__SET PROBLEM__
Write out every line below that includes the word "from".

__PROVIDED DATA__
· · · · ·

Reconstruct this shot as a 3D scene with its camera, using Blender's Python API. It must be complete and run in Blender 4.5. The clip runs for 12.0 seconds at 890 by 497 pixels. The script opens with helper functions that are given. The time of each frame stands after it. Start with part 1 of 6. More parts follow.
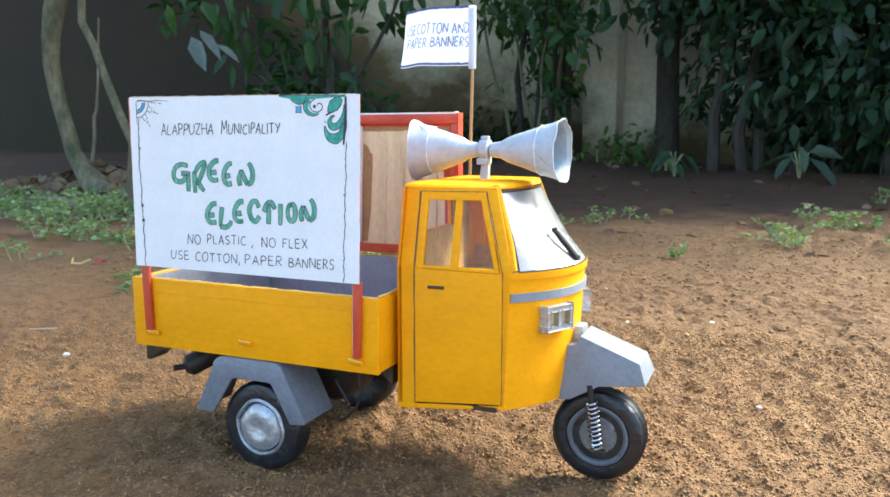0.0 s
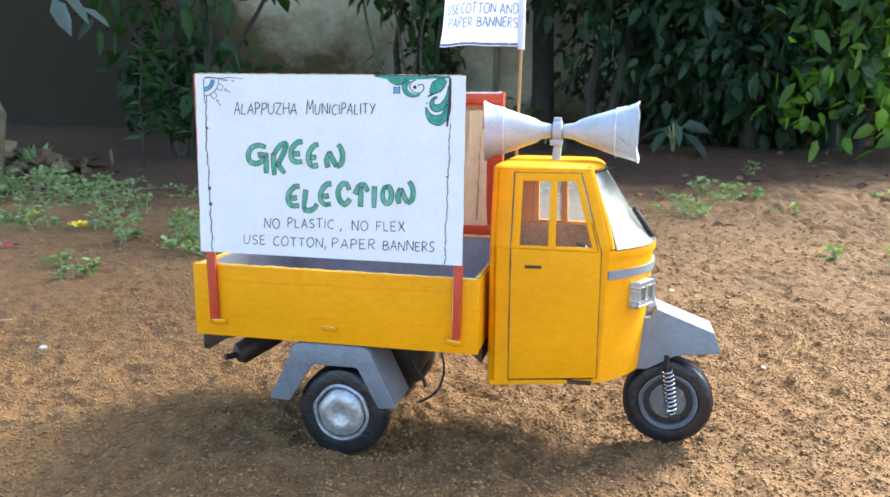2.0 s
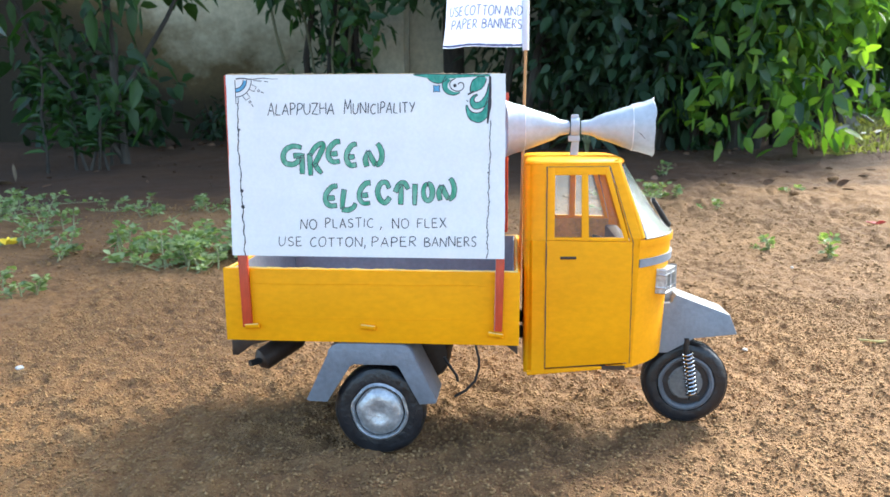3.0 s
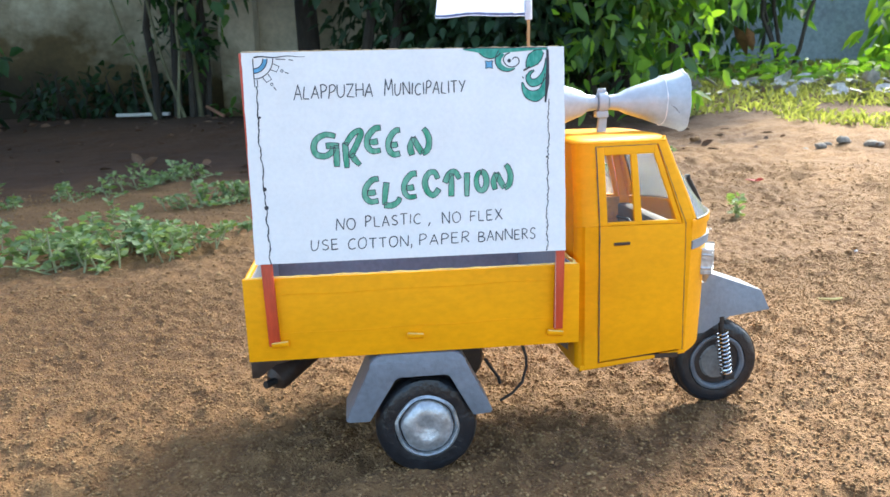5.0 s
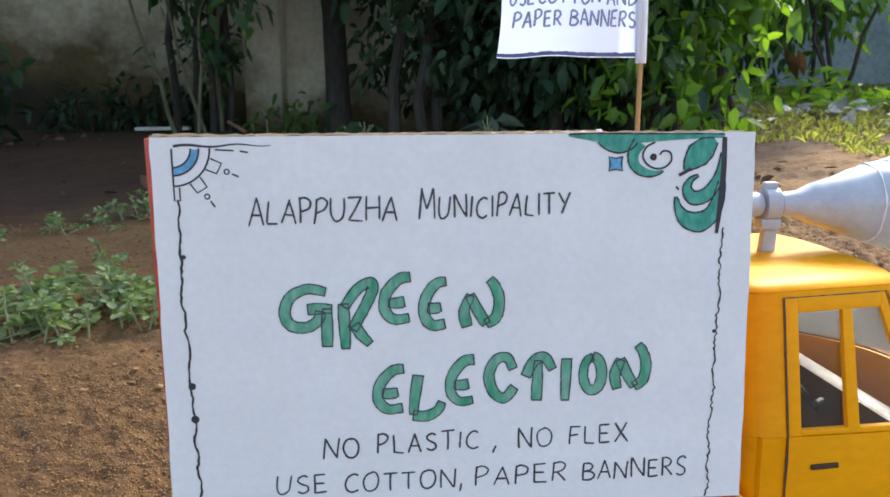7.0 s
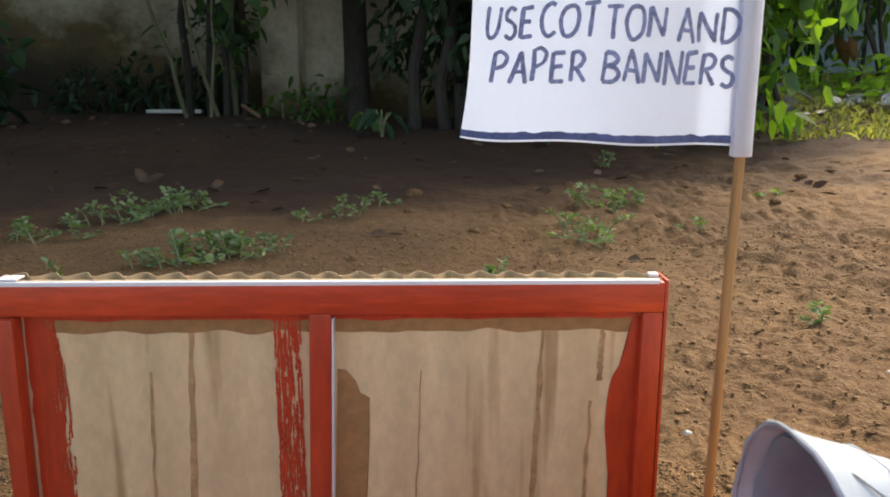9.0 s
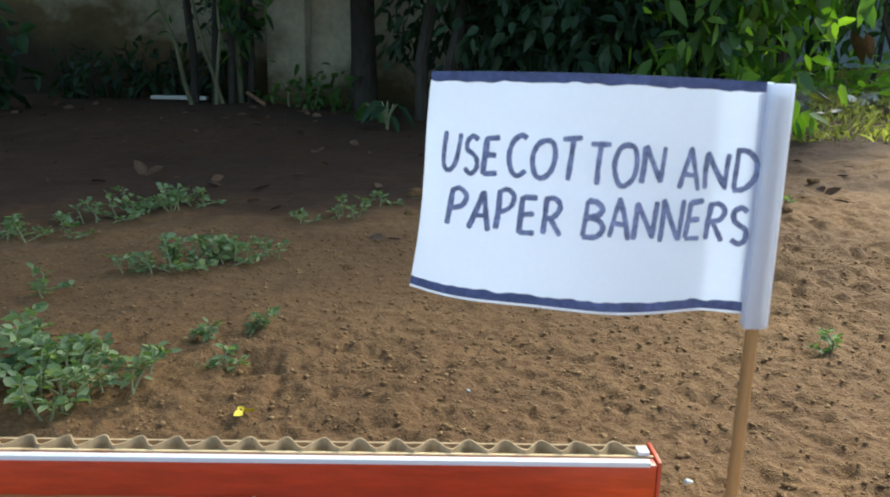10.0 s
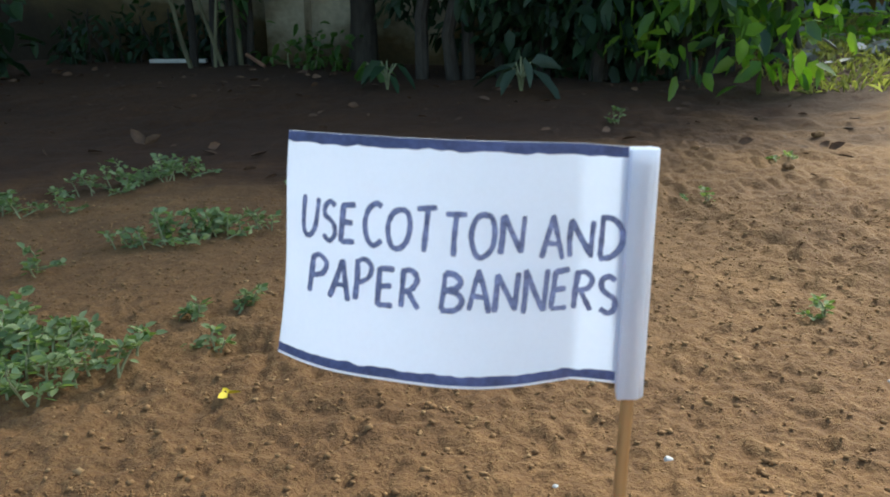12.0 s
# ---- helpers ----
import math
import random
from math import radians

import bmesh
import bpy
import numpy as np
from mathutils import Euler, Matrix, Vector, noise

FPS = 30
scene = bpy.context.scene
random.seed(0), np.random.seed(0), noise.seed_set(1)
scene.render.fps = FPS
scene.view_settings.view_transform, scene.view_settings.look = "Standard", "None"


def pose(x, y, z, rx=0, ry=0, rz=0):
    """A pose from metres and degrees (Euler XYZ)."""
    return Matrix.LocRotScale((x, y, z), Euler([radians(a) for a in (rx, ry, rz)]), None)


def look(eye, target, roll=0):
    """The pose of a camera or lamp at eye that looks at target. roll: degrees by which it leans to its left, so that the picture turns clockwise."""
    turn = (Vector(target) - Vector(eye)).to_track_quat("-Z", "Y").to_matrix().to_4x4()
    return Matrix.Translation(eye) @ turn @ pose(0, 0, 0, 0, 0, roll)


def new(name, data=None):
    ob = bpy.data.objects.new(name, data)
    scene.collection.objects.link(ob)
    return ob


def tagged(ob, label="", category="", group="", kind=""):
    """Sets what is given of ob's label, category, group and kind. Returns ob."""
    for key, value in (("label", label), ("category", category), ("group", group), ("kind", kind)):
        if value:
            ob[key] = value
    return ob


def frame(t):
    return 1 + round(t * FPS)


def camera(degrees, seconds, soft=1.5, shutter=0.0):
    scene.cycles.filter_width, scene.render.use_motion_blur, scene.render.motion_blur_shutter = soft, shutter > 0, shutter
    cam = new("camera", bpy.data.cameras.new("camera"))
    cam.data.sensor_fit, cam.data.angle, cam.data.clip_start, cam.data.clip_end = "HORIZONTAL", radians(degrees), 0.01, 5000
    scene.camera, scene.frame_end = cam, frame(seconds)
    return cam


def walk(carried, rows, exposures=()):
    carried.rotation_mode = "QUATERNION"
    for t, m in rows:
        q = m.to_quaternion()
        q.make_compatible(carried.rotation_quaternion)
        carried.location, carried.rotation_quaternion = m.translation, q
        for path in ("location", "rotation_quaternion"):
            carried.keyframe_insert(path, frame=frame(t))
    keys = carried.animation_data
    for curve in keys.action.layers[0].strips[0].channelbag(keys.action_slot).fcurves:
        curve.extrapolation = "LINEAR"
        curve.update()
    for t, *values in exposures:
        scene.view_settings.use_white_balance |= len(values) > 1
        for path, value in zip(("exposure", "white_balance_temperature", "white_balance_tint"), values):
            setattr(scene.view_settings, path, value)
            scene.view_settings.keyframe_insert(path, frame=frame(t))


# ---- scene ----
cam = camera(58.0, 12.0, soft=1.5)
# a small lens at close range: what lies beyond the model is a little soft
cam.data.dof.use_dof, cam.data.dof.focus_distance, cam.data.dof.aperture_fstop = True, 0.31, 50.0
PATH = [
    (0, (0.053, 0.008, 0.199), (-0.79, 1.8, -0.078), 0.0),
    (0.5, (0.015, 0.001, 0.199), (-0.735, 1.829, -0.114), 0.5),
    (1, (-0.017, -0.016, 0.202), (-0.727, 1.825, -0.127), 0.6),
    (1.5, (-0.043, -0.031, 0.204), (-0.619, 1.854, -0.133), 0.7),
    (2, (-0.071, -0.042, 0.204), (-0.57, 1.864, -0.14), 0.5),
    (2.5, (-0.107, -0.057, 0.202), (-0.504, 1.875, -0.128), 0.0),
    (3, (-0.145, -0.066, 0.198), (-0.405, 1.891, -0.125), -0.4),
    (3.5, (-0.182, -0.068, 0.197), (-0.36, 1.894, -0.148), -0.6),
    (3.7, (-0.195, -0.066, 0.195), (-0.321, 1.898, -0.159), -0.6),
    (5.3, (-0.264, -0.001, 0.208), (-0.127, 1.952, -0.2), -1.9),
    (5.5, (-0.266, 0.016, 0.209), (-0.145, 1.972, -0.187), -1.6),
    (6, (-0.264, 0.067, 0.21), (-0.124, 2.021, -0.193), -0.8),
    (6.5, (-0.261, 0.114, 0.217), (-0.182, 2.075, -0.171), -0.3),
    (7, (-0.259, 0.168, 0.231), (-0.193, 2.132, -0.142), -0.6),
    (7.2, (-0.255, 0.189, 0.234), (-0.197, 2.151, -0.149), -0.7),
    (8.8, (-0.231, 0.327, 0.253), (-0.235, 2.284, -0.161), -0.2),
    (9, (-0.227, 0.34, 0.261), (-0.23, 2.294, -0.165), 0.1),
    (9.5, (-0.221, 0.363, 0.275), (-0.225, 2.314, -0.163), 1.1),
    (10, (-0.216, 0.38, 0.288), (-0.237, 2.325, -0.176), 1.1),
    (10.5, (-0.21, 0.394, 0.295), (-0.234, 2.328, -0.214), 0.8),
    (11, (-0.202, 0.399, 0.292), (-0.236, 2.327, -0.241), 0.3),
    (11.5, (-0.196, 0.403, 0.297), (-0.24, 2.324, -0.258), -0.2),
    (12, (-0.191, 0.392, 0.305), (-0.239, 2.307, -0.268), -0.3),
]
EXPOSURES = [(0, 2.28, 6120, 2), (3.5, 2.42, 6120, 2), (5.5, 2.26, 6250, 3), (6.5, 1.98, 6550, 5), (7.2, 1.74, 6700, 7), (8.8, 1.44, 7500, 9), (9.5, 1.42, 6450, 0), (10.0, 1.42, 6250, -3), (12, 1.42, 6300, -2)]
walk(cam, [(t, look(eye, target, roll)) for t, eye, target, roll in PATH], EXPOSURES)

# ---- light: hazy low sun from behind the hedge, soft sky ----
SUN_AZ, SUN_EL = 32.0, 42.0     # degrees from +y towards +x, and above the ground
world = bpy.data.worlds.new("sky")
scene.world = world
world.use_nodes = True
wn = world.node_tree
sky = wn.nodes.new("ShaderNodeTexSky")
sky.sky_type = "NISHITA"
sky.sun_disc = False
sky.sun_elevation = radians(SUN_EL)
sky.sun_rotation = radians(SUN_AZ)
sky.air_density, sky.dust_density, sky.ozone_density = 1.0, 3.0, 1.0
wn.nodes["Background"].inputs["Strength"].default_value = 0.15
wn.links.new(sky.outputs["Color"], wn.nodes["Background"].inputs["Color"])
sun_data = bpy.data.lights.new("sun", "SUN")
sun_data.energy, sun_data.angle, sun_data.color = 2.4, radians(20), (1.0, 0.95, 0.86)
sun = new("sun", sun_data)
sun.matrix_world = look((math.sin(radians(SUN_AZ)) * 10, math.cos(radians(SUN_AZ)) * 10, math.tan(radians(SUN_EL)) * 10), (0, 0, 0))

# ---- materials ----
def node(nt, kind, **values):
    n = nt.nodes.new(kind)
    for key, value in values.items():
        n.inputs[key.replace("_", " ")].default_value = value
    return n


def tone(col, k):
    return (min(1, col[0] * k), min(1, col[1] * k), min(1, col[2] * k), 1)


def surface(name, col, rough=0.6, metal=0.0, grain=400.0, stain=30.0, vary=0.18, bump=0.15, depth=0.0004, other=None, stretch=(1, 1, 1), gloss=0.5):
    """A painted or plain surface: two scales of colour variation, fine relief, uneven gloss."""
    m = bpy.data.materials.new(name)
    m.use_nodes = True
    nt = m.node_tree
    bsdf = nt.nodes["Principled BSDF"]
    tc = nt.nodes.new("ShaderNodeTexCoord")
    mp = node(nt, "ShaderNodeMapping", Scale=stretch)
    nt.links.new(tc.outputs["Object"], mp.inputs["Vector"])
    fine = node(nt, "ShaderNodeTexNoise", Scale=grain, Detail=4.0, Roughness=0.6)
    broad = node(nt, "ShaderNodeTexNoise", Scale=stain, Detail=3.0, Roughness=0.55)
    for n in (fine, broad):
        nt.links.new(mp.outputs["Vector"], n.inputs["Vector"])
    ramp = nt.nodes.new("ShaderNodeValToRGB")
    ramp.color_ramp.elements[0].position, ramp.color_ramp.elements[1].position = 0.3, 0.7
    ramp.color_ramp.elements[0].color = tone(other or col, 1 - vary)
    ramp.color_ramp.elements[1].color = tone(col, 1 + vary * 0.5)
    nt.links.new(broad.outputs["Fac"], ramp.inputs["Fac"])
    ramp2 = nt.nodes.new("ShaderNodeValToRGB")
    ramp2.color_ramp.elements[0].color = (1 - vary, 1 - vary, 1 - vary, 1)
    ramp2.color_ramp.elements[0].position, ramp2.color_ramp.elements[1].position = 0.35, 0.65
    nt.links.new(fine.outputs["Fac"], ramp2.inputs["Fac"])
    mix = nt.nodes.new("ShaderNodeMix")
    mix.data_type, mix.blend_type = "RGBA", "MULTIPLY"
    mix.inputs["Factor"].default_value = 1.0
    nt.links.new(ramp.outputs["Color"], mix.inputs[6])
    nt.links.new(ramp2.outputs["Color"], mix.inputs[7])
    nt.links.new(mix.outputs[2], bsdf.inputs["Base Color"])
    shine = node(nt, "ShaderNodeMapRange")
    shine.inputs["To Min"].default_value, shine.inputs["To Max"].default_value = max(0.02, rough - 0.1), min(1, rough + 0.12)
    nt.links.new(broad.outputs["Fac"], shine.inputs["Value"])
    nt.links.new(shine.outputs["Result"], bsdf.inputs["Roughness"])
    bsdf.inputs["Metallic"].default_value = metal
    bsdf.inputs["Specular IOR Level"].default_value = gloss
    if bump:
        bp = node(nt, "ShaderNodeBump", Strength=bump, Distance=depth)
        nt.links.new(fine.outputs["Fac"], bp.inputs["Height"])
        nt.links.new(bp.outputs["Normal"], bsdf.inputs["Normal"])
    return m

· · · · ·

__THE ANSWER__
from math import radians
from mathutils import Euler, Matrix, Vector, noise
    """A pose from metres and degrees (Euler XYZ)."""
# ---- light: hazy low sun from behind the hedge, soft sky ----
SUN_AZ, SUN_EL = 32.0, 42.0     # degrees from +y towards +x, and above the ground